Reproduce the listing below exactly, beginning with its first line and ending with the line that holds "from math import radians"; pictures are not part of the copy.

------ Raw data ------

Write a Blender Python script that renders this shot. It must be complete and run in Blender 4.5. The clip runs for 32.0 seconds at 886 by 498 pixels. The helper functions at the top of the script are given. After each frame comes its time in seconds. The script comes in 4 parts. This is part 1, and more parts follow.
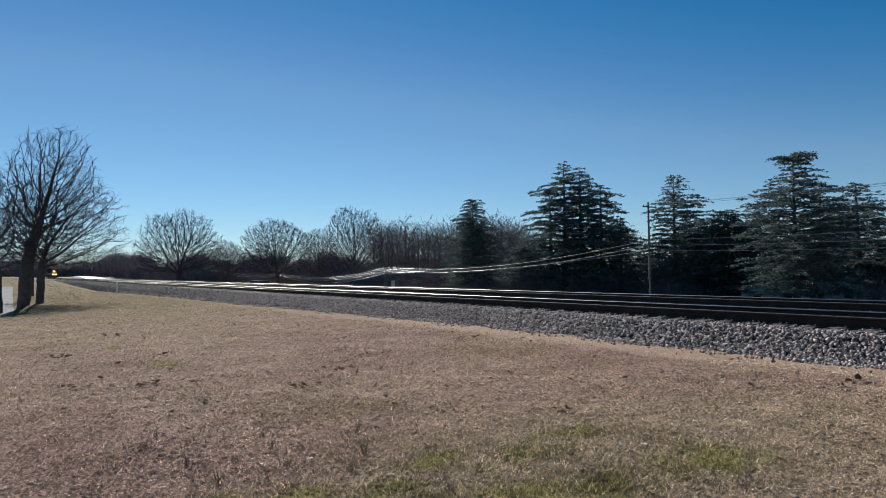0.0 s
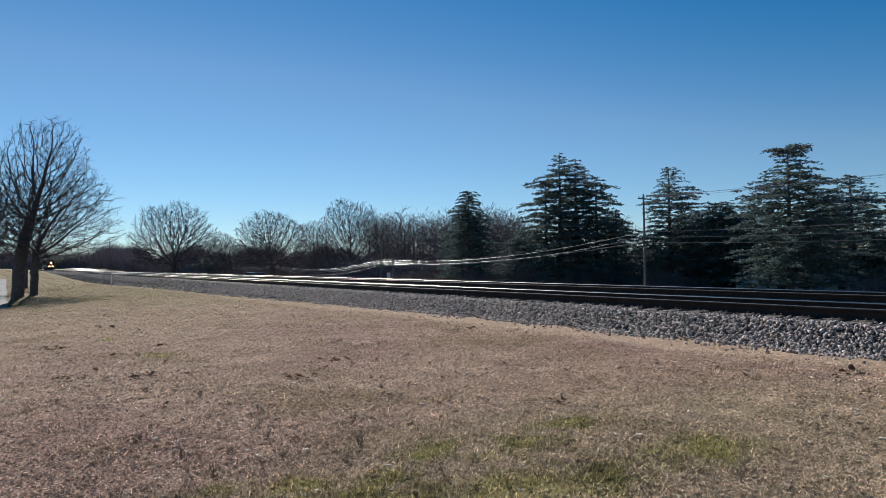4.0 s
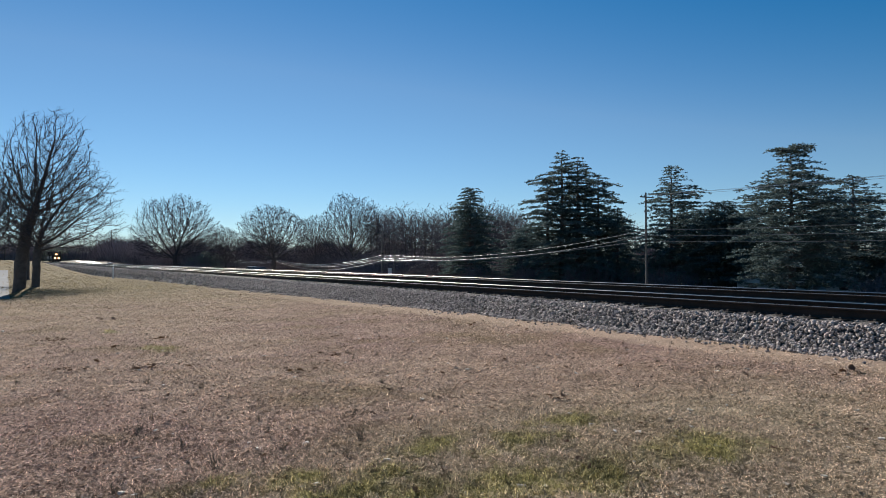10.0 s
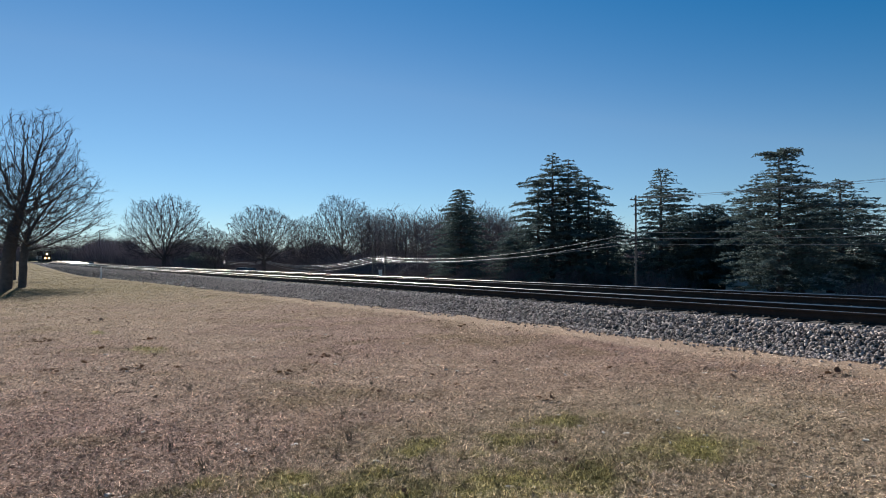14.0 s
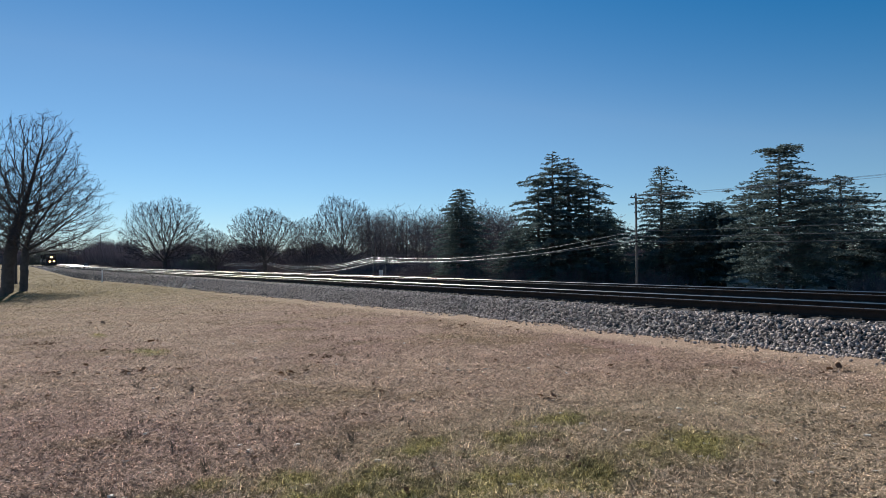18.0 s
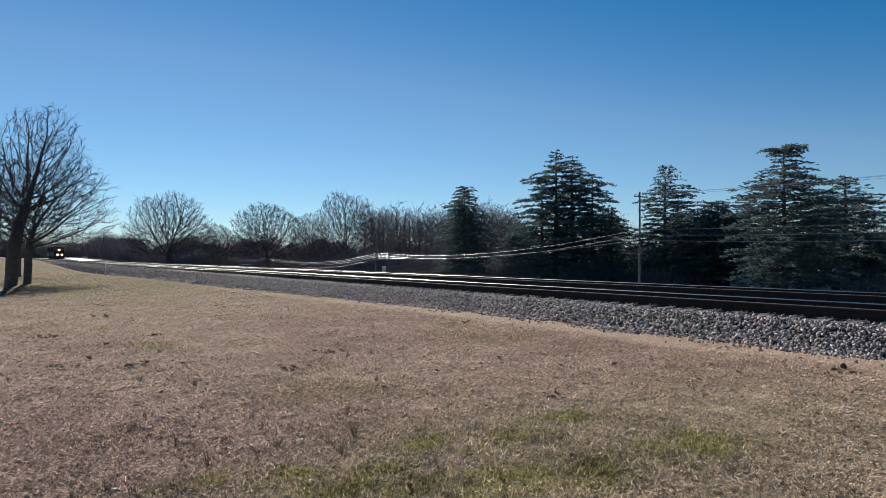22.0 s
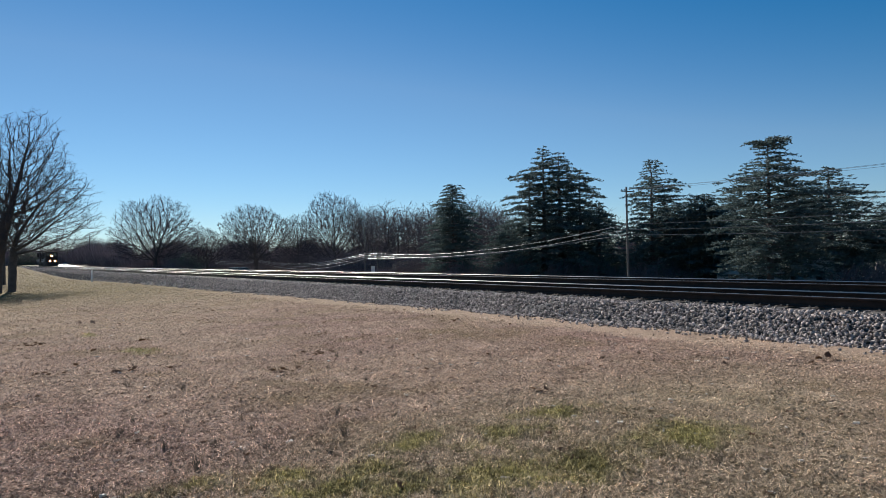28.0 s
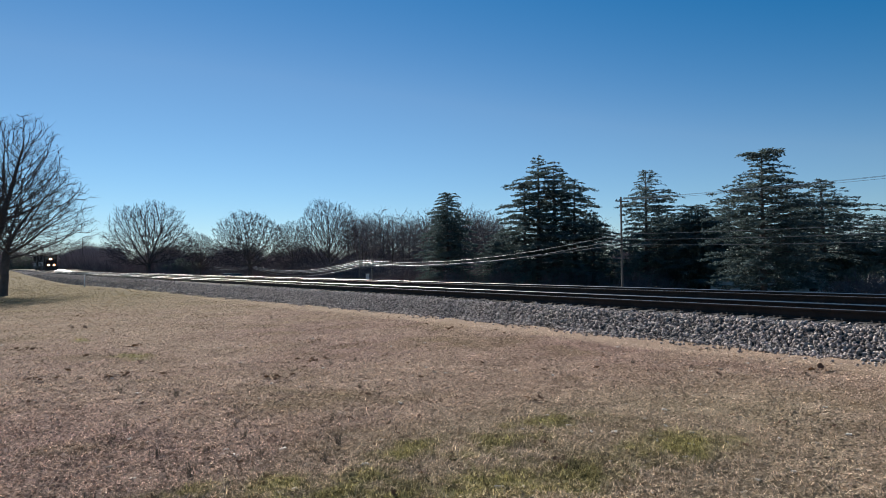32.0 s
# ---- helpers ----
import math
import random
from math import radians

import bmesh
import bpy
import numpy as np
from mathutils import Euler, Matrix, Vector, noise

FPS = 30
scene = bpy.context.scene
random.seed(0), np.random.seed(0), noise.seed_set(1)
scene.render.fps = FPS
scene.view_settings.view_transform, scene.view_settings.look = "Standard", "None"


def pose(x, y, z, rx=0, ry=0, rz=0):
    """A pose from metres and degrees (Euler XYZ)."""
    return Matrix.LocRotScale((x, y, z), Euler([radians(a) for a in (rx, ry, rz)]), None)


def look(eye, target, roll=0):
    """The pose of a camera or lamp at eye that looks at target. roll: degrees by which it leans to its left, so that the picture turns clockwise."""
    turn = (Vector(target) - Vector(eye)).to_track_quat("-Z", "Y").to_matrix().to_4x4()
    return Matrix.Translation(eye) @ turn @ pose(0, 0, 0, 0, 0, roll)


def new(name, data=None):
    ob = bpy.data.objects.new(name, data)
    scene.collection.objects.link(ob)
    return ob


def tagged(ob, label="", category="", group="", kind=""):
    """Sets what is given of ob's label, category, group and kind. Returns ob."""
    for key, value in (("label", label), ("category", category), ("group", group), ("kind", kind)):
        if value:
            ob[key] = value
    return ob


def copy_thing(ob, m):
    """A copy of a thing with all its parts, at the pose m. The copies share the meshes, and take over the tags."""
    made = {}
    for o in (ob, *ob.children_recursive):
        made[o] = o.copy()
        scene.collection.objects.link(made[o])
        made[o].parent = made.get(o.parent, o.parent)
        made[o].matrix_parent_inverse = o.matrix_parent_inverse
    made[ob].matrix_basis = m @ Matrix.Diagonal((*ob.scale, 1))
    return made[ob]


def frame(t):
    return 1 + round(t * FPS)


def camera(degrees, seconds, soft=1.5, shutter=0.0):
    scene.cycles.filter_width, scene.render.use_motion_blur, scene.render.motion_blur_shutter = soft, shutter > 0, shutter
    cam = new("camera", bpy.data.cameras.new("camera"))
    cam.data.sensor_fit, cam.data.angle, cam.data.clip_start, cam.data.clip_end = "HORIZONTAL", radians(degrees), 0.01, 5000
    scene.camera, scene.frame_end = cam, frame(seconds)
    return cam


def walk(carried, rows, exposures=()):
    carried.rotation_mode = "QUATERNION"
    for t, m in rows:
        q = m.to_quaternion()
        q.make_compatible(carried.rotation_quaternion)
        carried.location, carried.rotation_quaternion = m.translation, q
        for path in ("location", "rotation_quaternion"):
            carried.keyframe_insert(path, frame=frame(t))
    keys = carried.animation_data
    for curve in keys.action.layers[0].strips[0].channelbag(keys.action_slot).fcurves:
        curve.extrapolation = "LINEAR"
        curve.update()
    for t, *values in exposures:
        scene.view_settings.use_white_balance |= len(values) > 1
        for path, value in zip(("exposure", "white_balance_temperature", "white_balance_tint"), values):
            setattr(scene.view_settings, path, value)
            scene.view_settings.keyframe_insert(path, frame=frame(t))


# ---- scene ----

------

— Response below —
Write a Blender Python script that renders this shot. It must be complete and run in Blender 4.5. The clip runs for 32.0 seconds at 886 by 498 pixels. The helper functions at the top of the script are given. After each frame comes its time in seconds. The script comes in 4 parts. This is part 1, and more parts follow.
0.0 s
4.0 s
10.0 s
14.0 s
18.0 s
22.0 s
28.0 s
32.0 s
# ---- helpers ----
import math
import random
from math import radians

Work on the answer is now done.